My brother lives on a lake in the Midwest. In the summer it’s pretty easy to see what the neighbors are doing just by looking down the shoreline and it is not uncommon for several neighbors to gather where one has fired up the barbecue and, before you know it, there is what we city dwellers would call a block party. So when he visited here for the first time, he particularly noticed that we all tend to live behind our own individual cinder block walls.
The reason why I bring this all up is that our house was broken into last month. The reason nothing was stolen is also the scariest part of the story: my wife was home at the time of the break-in. I was about 30 miles away from home and she had just called me to see when I’d be back. Right after she screamed, “Someone is trying to get into the house,” the line went dead. The 911 operator kept her on the line until the police arrived so I got no answer when I tried to call back. Helpless is not a good feeling. The person I was with suggested I call one of our neighbors to verify that the police had arrived and everyone was alright. It was just then that it hit me: I didn’t know any of my neighbors’ phone numbers.
There is really no excuse for it. We have lived in the same house for nine years and only two of the houses near us have changed owners in that time. To make this confession even worse, I only knew the last names of two of our neighbors. Perhaps like a lot of you, I knew most of my neighbors only by first names, and we wave at the mailbox or in the garage on the way to or from work. But we are Westerners who tend to enter the house through the garage and see the front yard only now and then when there is yard work to be done. Come to think of it, I am the only one in the neighborhood who does his own yard work.

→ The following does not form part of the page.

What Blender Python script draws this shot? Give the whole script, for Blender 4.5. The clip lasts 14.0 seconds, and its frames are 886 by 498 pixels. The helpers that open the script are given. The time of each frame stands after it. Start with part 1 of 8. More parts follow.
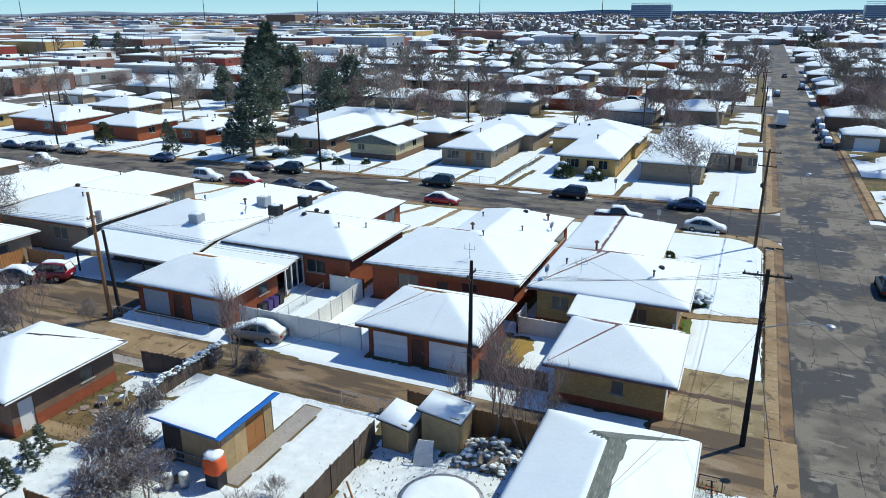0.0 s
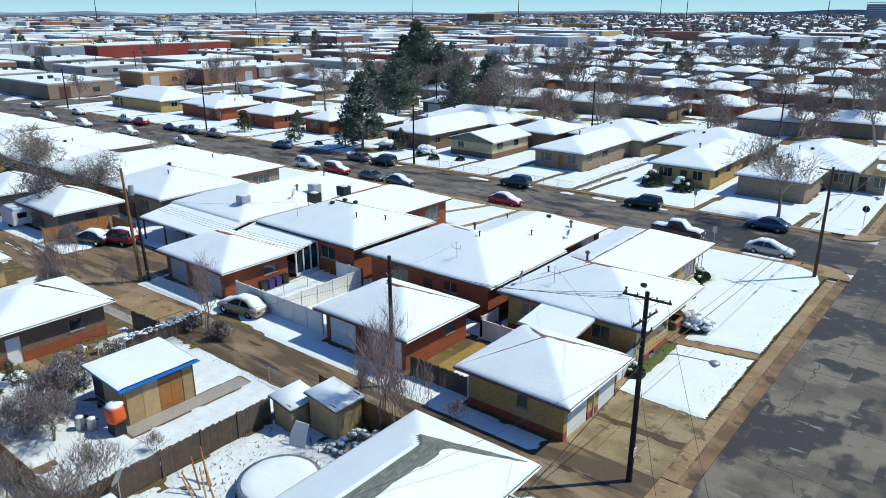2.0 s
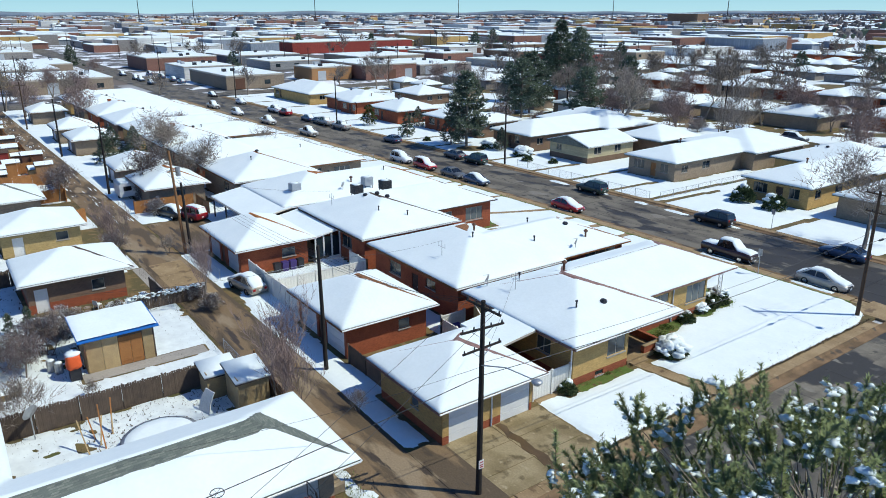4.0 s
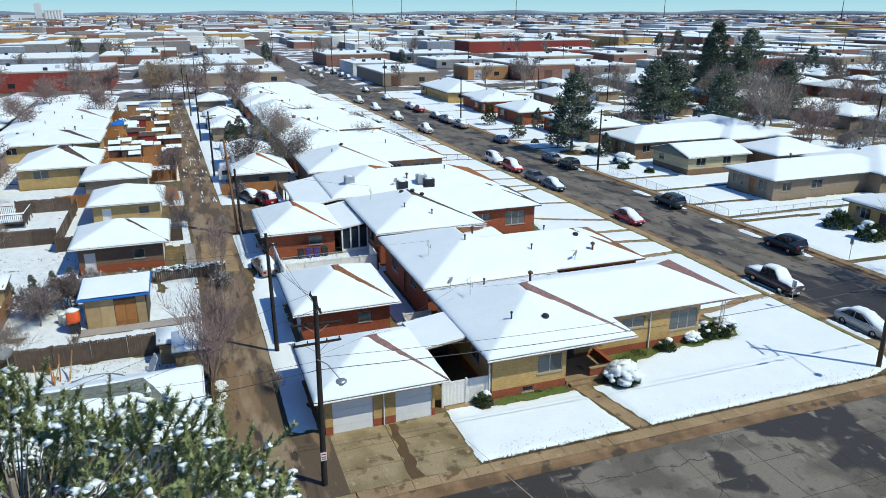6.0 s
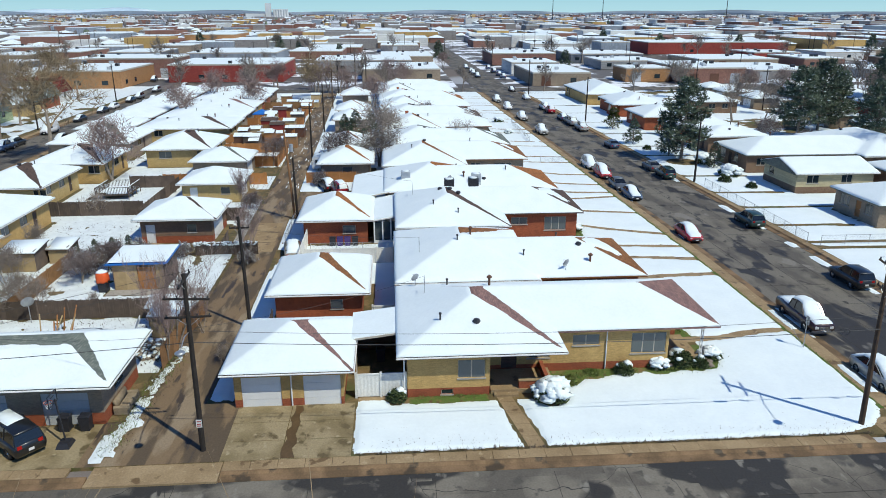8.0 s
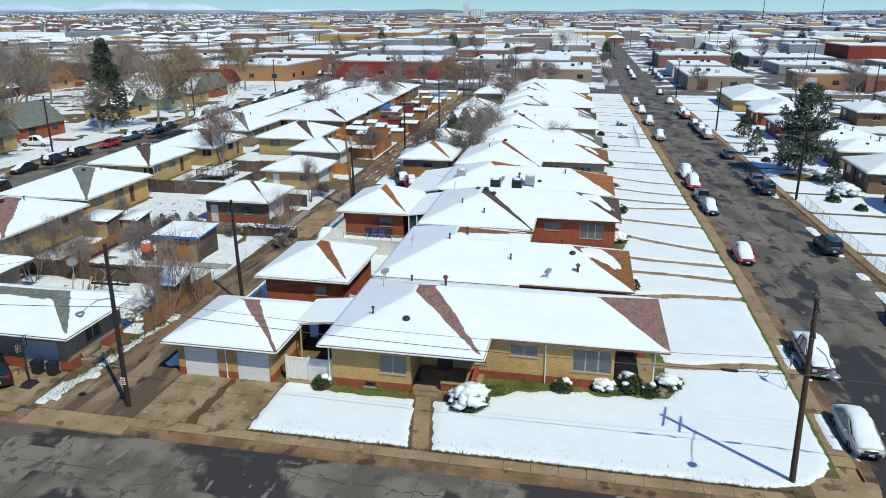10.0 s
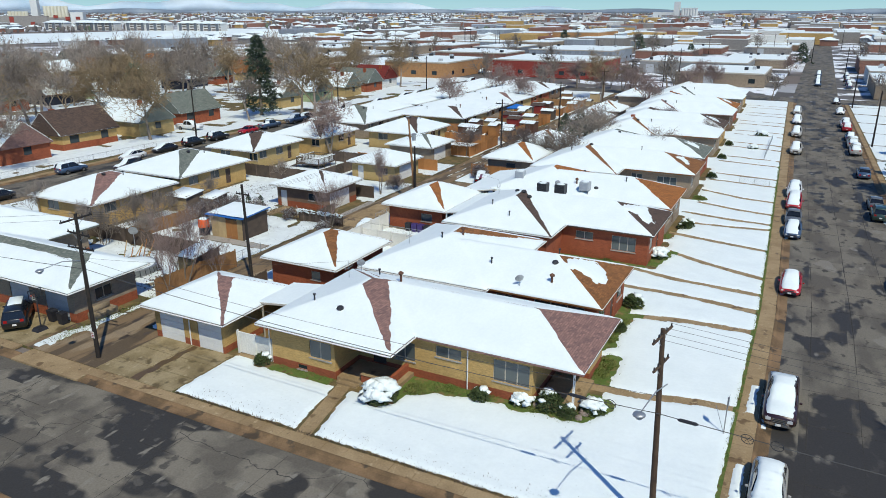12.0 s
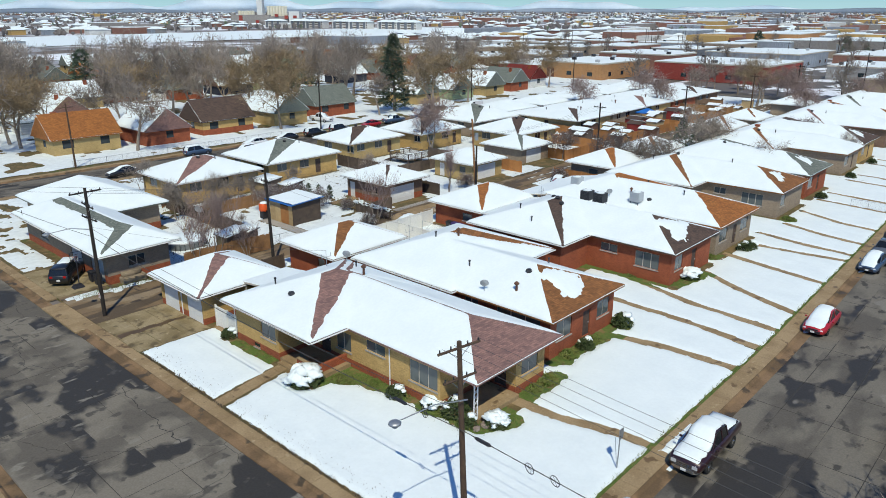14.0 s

By the time the excitement had died down a bit, our neighbor came over; we thought to ask about the commotion. But he had just arrived home with his 10-year-old daughter to find his back window smashed, the brick lying in the dining room. When the police arrived for the second time, they discovered that ours had been the second visit of the day. Burglars had opened his garage, pulled in a vehicle and loaded it up with just about everything of value. The most irreplaceable item was his daughter’s sense of security and safety. I suppose such a loss of innocence is inevitable, but it was heart breaking to see it in her young face.
Serendipitously, the neighbors are talking now. We know last names, home, work and cell numbers, even e-mails and there will be a block party this month. People are watching out for each other and the latch-key children in our neighborhood know who is home during the day if they ever need anything. Necessity has pushed us into community. Thankfully, the price we paid for our privacy was not catastrophically high.
Steve Hammer is the associate pastor at Esperanza Lutheran Church in Ahwatukee Foothills.